I was wondering if 'left Riemann sums converge to $a\in\mathbb{R}$' is equivalent to 'right Riemann sums converge to $a$. Is it possible that one limit exists and the other does not, or they converge to different limits?

Answer 1

A bounded function $f:[a,b] \to \mathbb{R}$ is said to be Cauchy integrable (using left endpoints) with integral $I$ if for every $\epsilon > 0$ there is a $\delta > 0$ such that for every partition $P$ with points $a = x_0 < x_1 < \ldots < x_n = b$ and $\|P\| < \delta$, then

$$\left|\sum_{j=1}^n f(x_{j-1})(x_j - x_{j-1})\right| < \epsilon$$

Gillespie proved that for bounded functions the Cauchy and the Riemann definitions of integrability are equivalent. Hence, convergence of left Riemann sums implies convergence of right Riemann sums to the same limit. By considering $f(-x)$ this can also be framed starting with the convergence of right Riemann sums.

This is not a trivial result and the proof by Gillespie is somewhat difficult to follow. An elementary proof was given by Schneider, but is also not easy reading.

Answer 2

$\newcommand{\Riem}[1]{\mathtt{#1}}\newcommand{\Left}{\Riem{Left}}\newcommand{\Right}{\Riem{Right}}$Too long for a comment, but possibly of interest. In general, letting $\Left(f, P)$ denote the left Riemann sum of $f$ with respect to a partition $P$ and $\Right(f, P)$ the right, we have $$ \Right(f, P) - \Left(f, P) = \sum_{i=1}^{n} [f(x_{i}) - f(x_{i-1})]\, \Delta x_{i}. $$ To construct a (non-integrable) function and a sequence of partitions whose mesh decreases to $0$ but the left and right Riemann sums approach different limits, we can define $f$ on $[0, 1]$ by $f(x) = 0$ for $x$ rational and $f(x) = 1$ for $x$ irrational, and choose a sequence of partitions whose points are alternately rational and irrational, but for which the "rational-to-irrational intervals" asymptotically have total length $1$ and whose "irrational-to-rational intervals" therefore asymptotically have total length $0$, so that $\Right(f, P) - \Left(f, P)$ does not converge to $0$.
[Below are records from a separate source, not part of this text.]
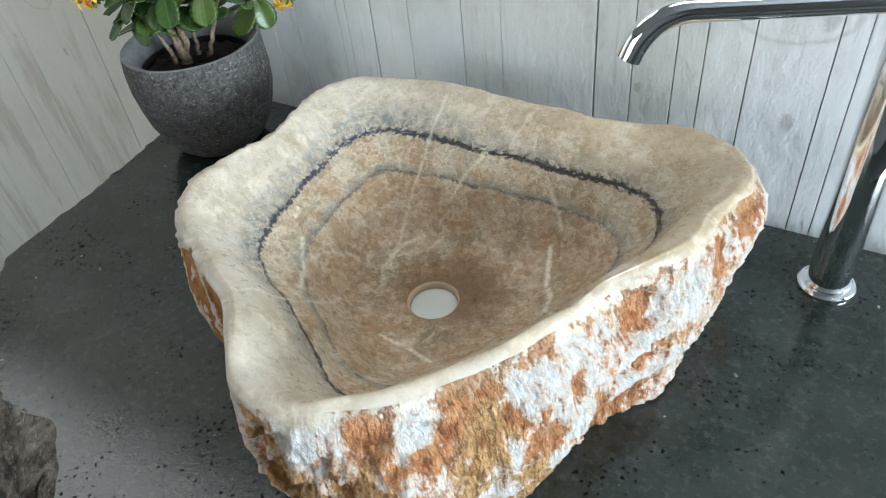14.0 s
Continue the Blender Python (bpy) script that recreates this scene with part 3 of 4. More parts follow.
# bare white crystal and stained patches on the outside: bearing in degrees, height, half width, half height
WHITE = ((-136, 0.109, 0.004, 0.004), (-138, 0.099, 0.003, 0.003), (-126, 0.097, 0.005, 0.015), (-126, 0.064, 0.0045, 0.021), (-132, 0.062, 0.005, 0.010), (-132, 0.078, 0.002, 0.005),
         (-140, 0.060, 0.009, 0.009), (-108, 0.129, 0.003, 0.003), (-103, 0.124, 0.004, 0.006), (-107, 0.115, 0.004, 0.002), (-118, 0.051, 0.002, 0.004), (-112, 0.026, 0.008, 0.007),
         (-126, 0.012, 0.017, 0.006), (-129, 0.118, 0.006, 0.004), (-146, 0.038, 0.013, 0.030), (-97, 0.114, 0.007, 0.022), (-96, 0.080, 0.0075, 0.030), (-95, 0.030, 0.011, 0.030))
WHITE_SIDE = ((-76, 0.130, 0.018, 0.017), (-58, 0.134, 0.010, 0.011), (-60, 0.085, 0.007, 0.022), (-62, 0.034, 0.014, 0.026), (-70, 0.030, 0.012, 0.014), (-43, 0.088, 0.005, 0.013),
              (-46, 0.050, 0.022, 0.006), (-39, 0.128, 0.014, 0.010), (-31, 0.124, 0.020, 0.011), (-25, 0.098, 0.006, 0.016), (-29, 0.076, 0.010, 0.012), (-33, 0.058, 0.012, 0.008),
              (-11, 0.086, 0.028, 0.004), (-8, 0.057, 0.040, 0.007), (4, 0.098, 0.015, 0.020), (8, 0.045, 0.020, 0.014), (24, 0.075, 0.012, 0.014), (34, 0.090, 0.012, 0.020),
              (-81, 0.104, 0.004, 0.003), (-50, 0.008, 0.030, 0.006))
RUST = ((-65, 0.132, 0.015, 0.013), (-49, 0.137, 0.022, 0.011), (-54, 0.119, 0.024, 0.014), (-43, 0.114, 0.027, 0.010), (-7, 0.109, 0.020, 0.017), (-9, 0.072, 0.027, 0.005),
        (-15, 0.030, 0.038, 0.022), (-28, 0.110, 0.008, 0.014), (14, 0.102, 0.013, 0.026), (25, 0.112, 0.017, 0.014), (-38, 0.086, 0.015, 0.015), (-33, 0.141, 0.010, 0.005),
        (-61, 0.112, 0.007, 0.007), (29, 0.060, 0.016, 0.020), (-23, 0.060, 0.012, 0.015), (2, 0.078, 0.012, 0.008))
OCHRE = ((-48, 0.100, 0.024, 0.024), (-50, 0.045, 0.024, 0.036), (-66, 0.095, 0.019, 0.024), (-82, 0.092, 0.028, 0.032), (-76, 0.070, 0.026, 0.028), (-84, 0.130, 0.017, 0.007),
         (-84, 0.042, 0.032, 0.036), (-69, 0.100, 0.015, 0.012), (-40, 0.045, 0.022, 0.028), (-33, 0.030, 0.018, 0.022))
FRONT = ((-148, 0.108), (-143, 0.116), (-138, 0.131), (-134, 0.132), (-129, 0.124), (-125, 0.134), (-116, 0.136), (-106, 0.139), (-102, 0.133), (-98, 0.119))
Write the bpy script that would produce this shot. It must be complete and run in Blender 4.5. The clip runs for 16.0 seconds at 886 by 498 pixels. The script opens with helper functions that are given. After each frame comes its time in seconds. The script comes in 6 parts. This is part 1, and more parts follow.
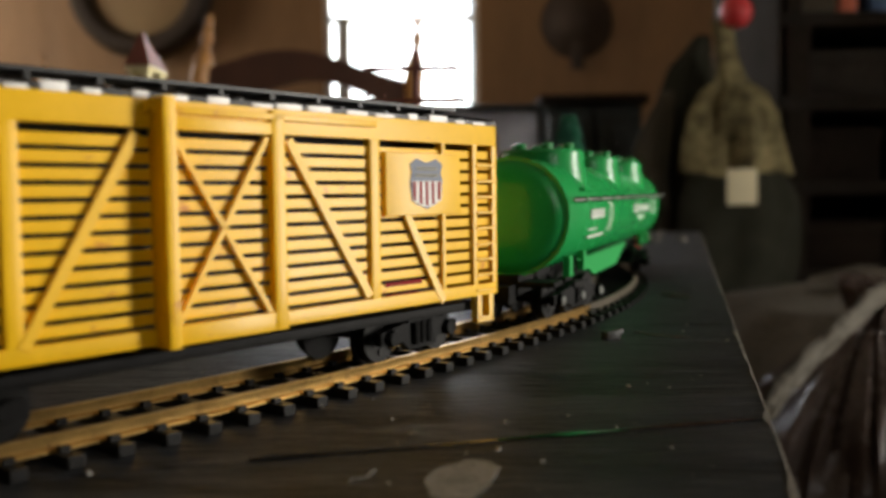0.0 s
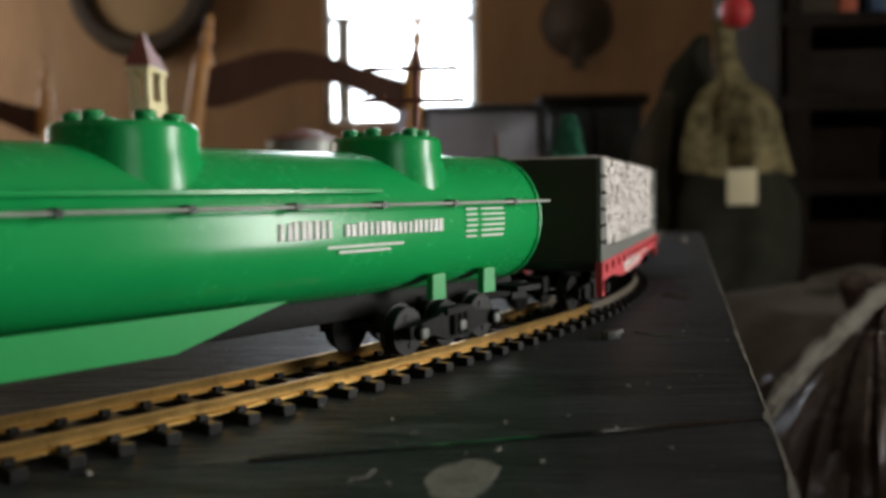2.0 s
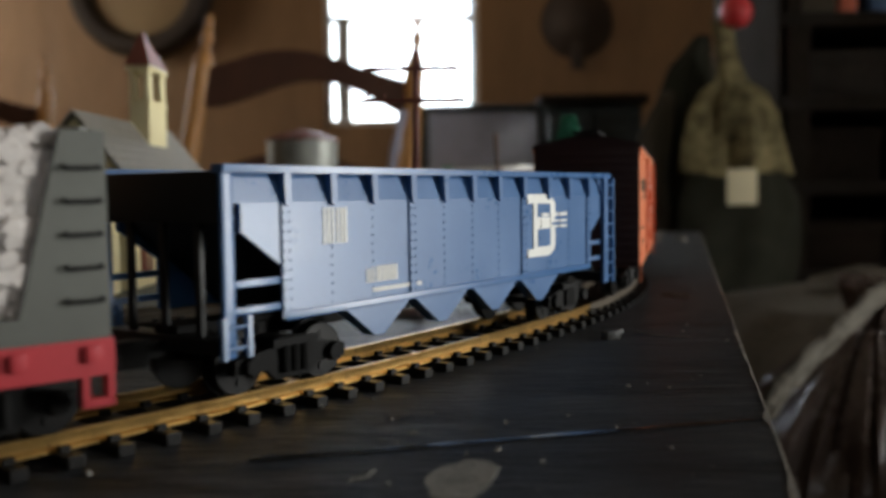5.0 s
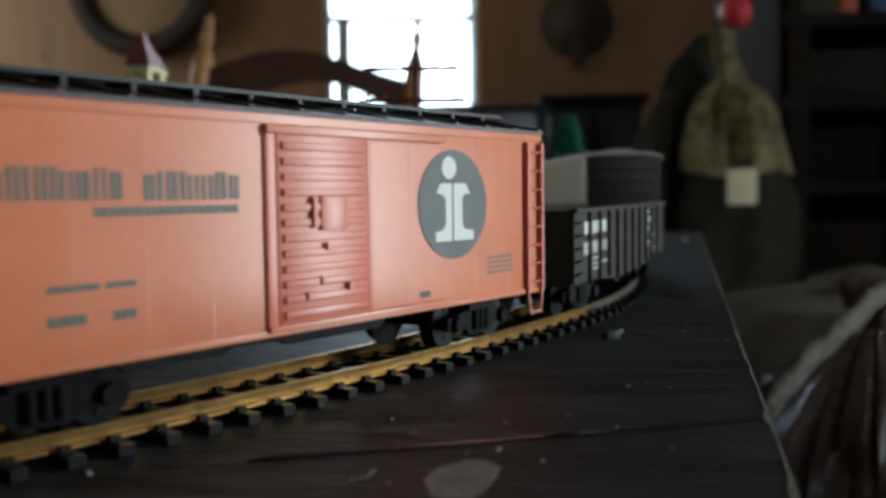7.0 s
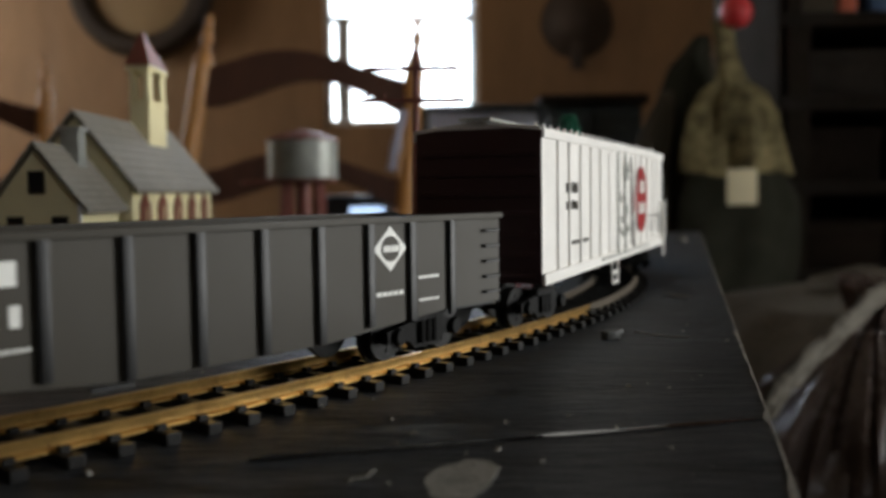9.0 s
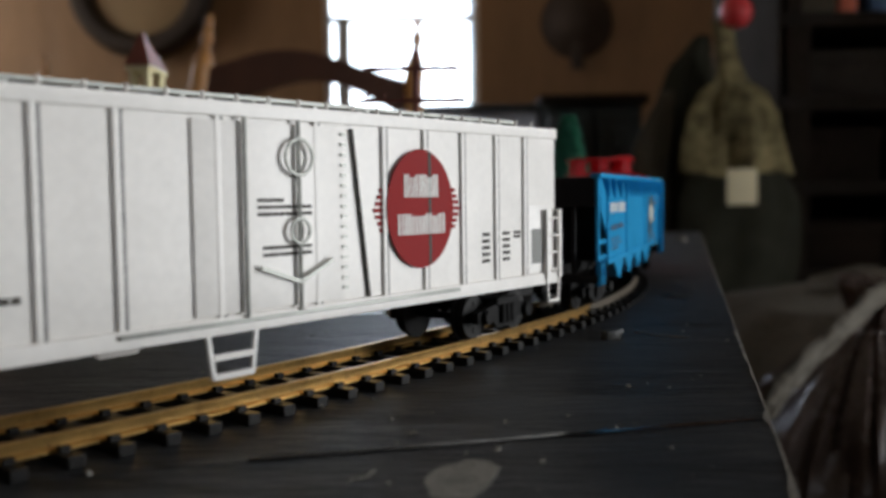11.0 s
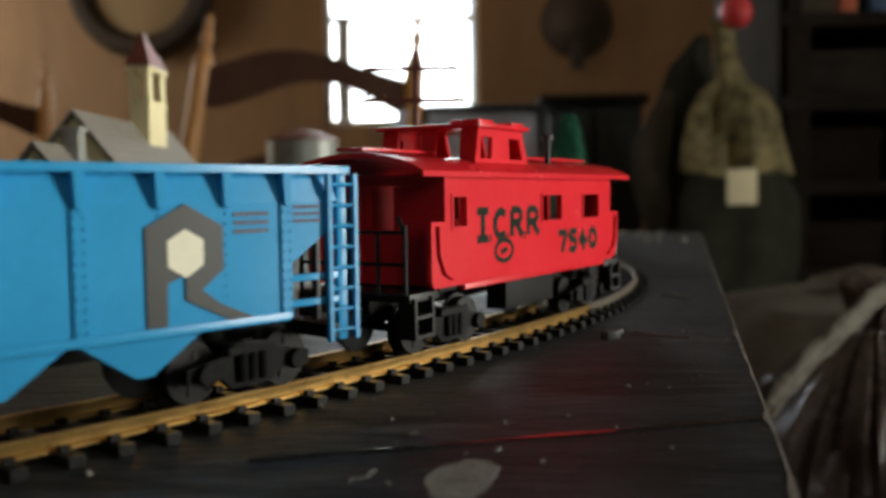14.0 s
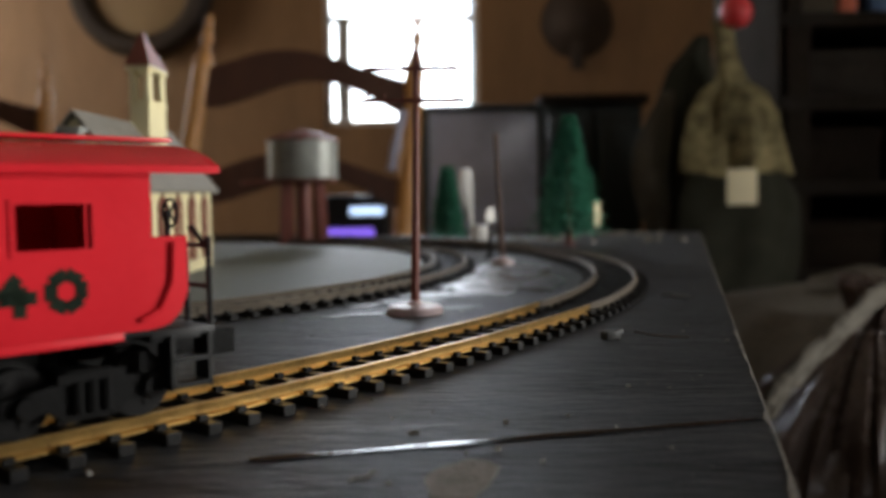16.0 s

For instance, if $n = 2k$ is an even positive integer we could pick our partition $P_{n} = (x_{i})_{i=0}^{n}$ by taking $x_{2j} = 2j/n$ for $0 \leq j \leq k$ and $x_{2j-1} = x_{2j} - 1/(\sqrt{2}\, n!)$ for $1 \leq j \leq k$. For each $j$ with $1 \leq j \leq k$, we have \begin{align*} [f(x_{2j-1}) - f(x_{2j-2})]\, \Delta x_{2j-1} = \Delta x_{2j-1} &= \frac{2}{n} - \frac{1}{\sqrt{2}\,n!}, \\ [f(x_{2j}) - f(x_{2j-1})]\, \Delta x_{2j} = -\Delta x_{2j} &= -\frac{1}{\sqrt{2}\,n!}. \end{align*} Consequently, $\Right(f, P_{n}) - \Left(f, P_{n}) = 1 - \frac{k\sqrt{2}}{n!} \to 1$ as $n \to \infty$.

Here, the left Riemann sums and right Riemann sums converge, but not to the same limit. Modifying this idea, it's not difficult to construct for this function and interval a sequence of partitions whose mesh decreases to $0$ but the left Riemann sums do not converge and the right Riemann sums do not converge.

On the other hand, in elementary calculus, one often uses equal-length partitions, for which $\Delta x_{i} = (b - a)/n$ is the same for each $i$. For such a partition, whether or not $f$ is integrable on $[a, b]$, the difference is a telescoping sum: $$ \Right(f, P) - \Left(f, P) = \frac{b - a}{n} \sum_{i=1}^{n} [f(x_{i}) - f(x_{i-1})] = \frac{b - a}{n} [f(b) - f(a)], $$ and this converges to $0$ as $n \to \infty$, i.e., the left Riemann sum (for these partitions) converges if and only if the right Riemann sum converges, and if either exists the limits are equal. (Again, existence of such a limit does not guarantee $f$ is integrable!)